BRIEF – Pictures within the data are to be left out; everything else must be reproduced exactly.

:: SUPPLIED DATA

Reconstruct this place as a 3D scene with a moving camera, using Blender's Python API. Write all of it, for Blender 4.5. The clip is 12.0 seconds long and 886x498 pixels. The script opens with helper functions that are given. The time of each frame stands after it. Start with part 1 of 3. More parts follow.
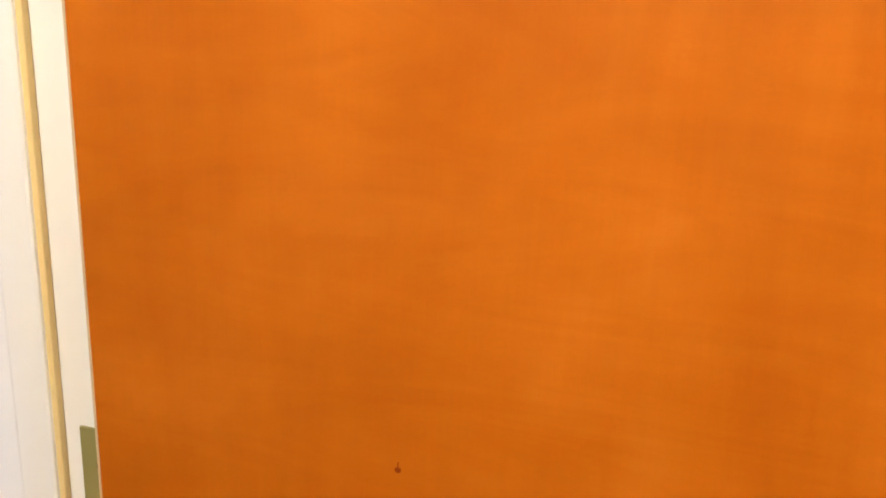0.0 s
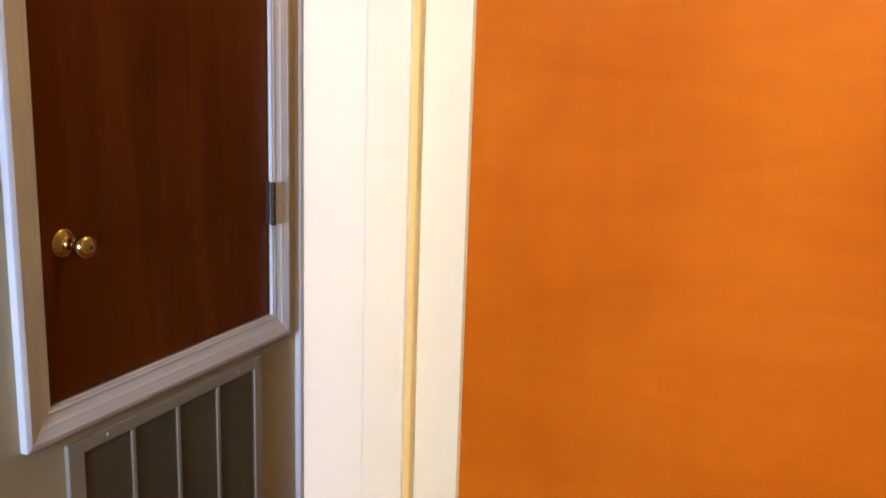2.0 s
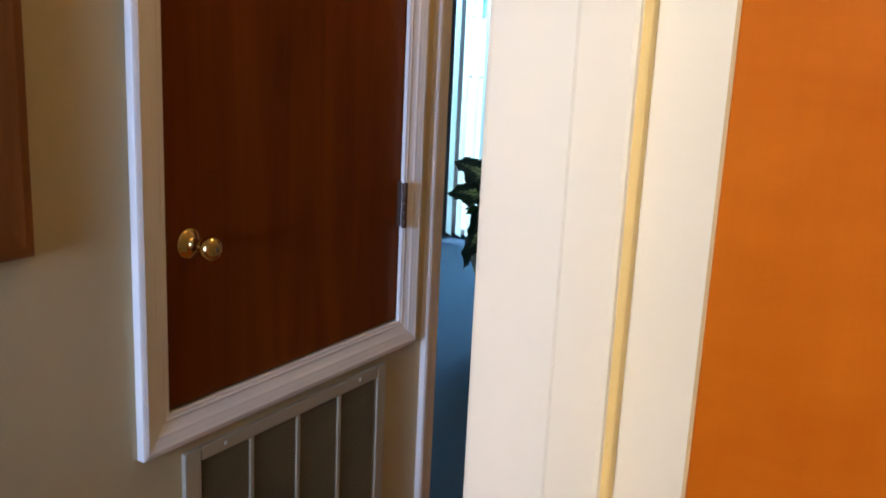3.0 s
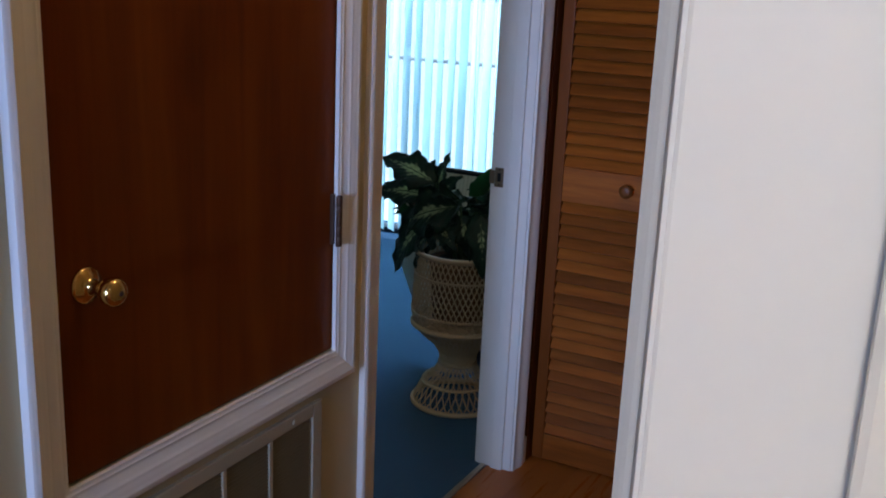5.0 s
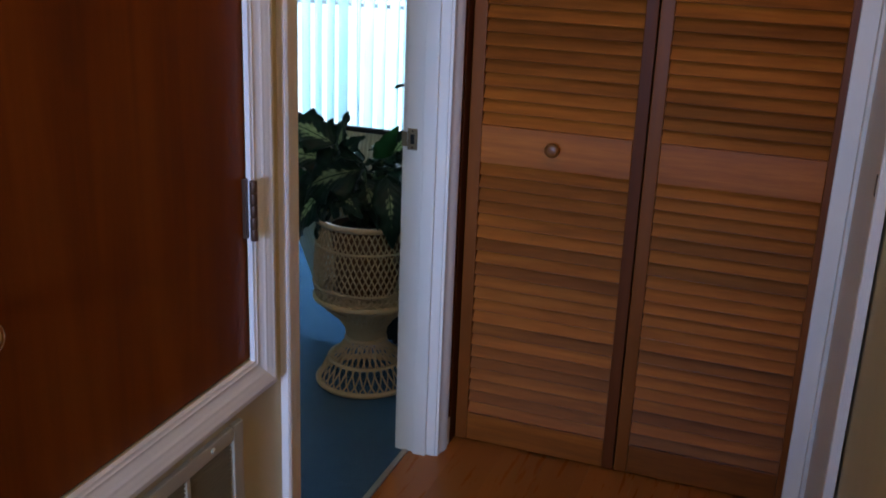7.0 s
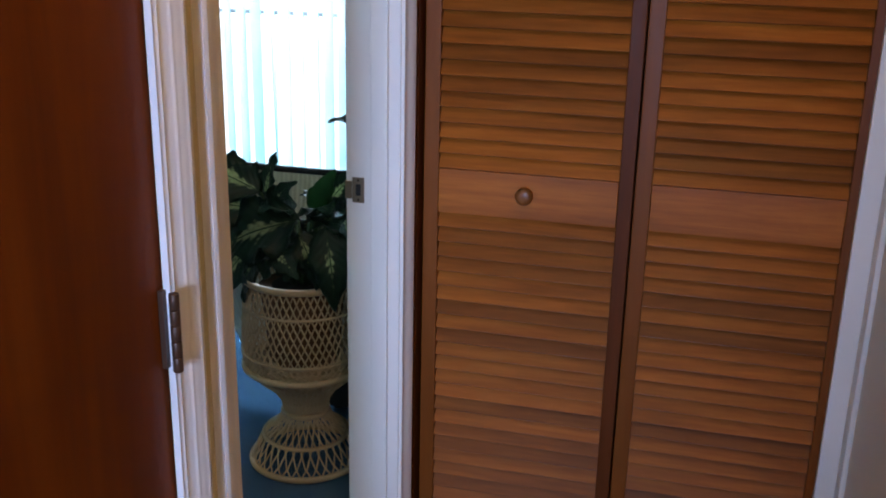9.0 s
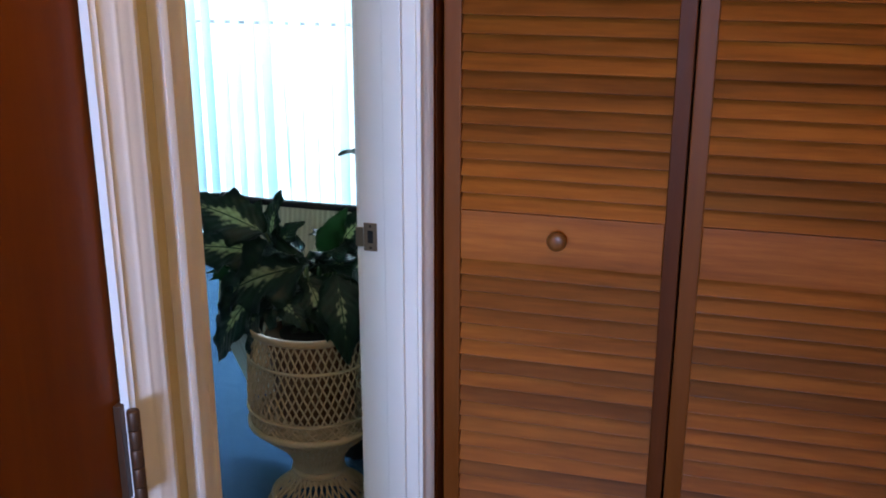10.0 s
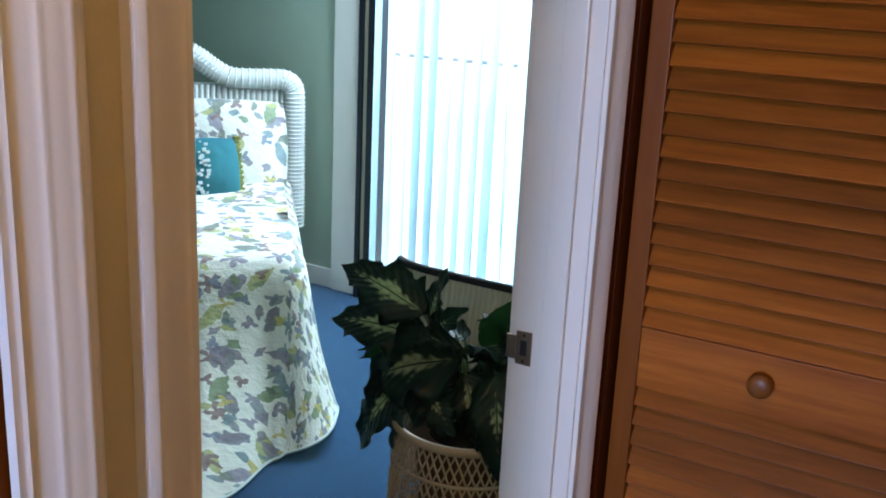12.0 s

::::

SOLUTION BELOW –
Reconstruct this place as a 3D scene with a moving camera, using Blender's Python API. Write all of it, for Blender 4.5. The clip is 12.0 seconds long and 886x498 pixels. The script opens with helper functions that are given. The time of each frame stands after it. Start with part 1 of 3. More parts follow.
0.0 s
2.0 s
3.0 s
5.0 s
7.0 s
9.0 s
10.0 s
12.0 s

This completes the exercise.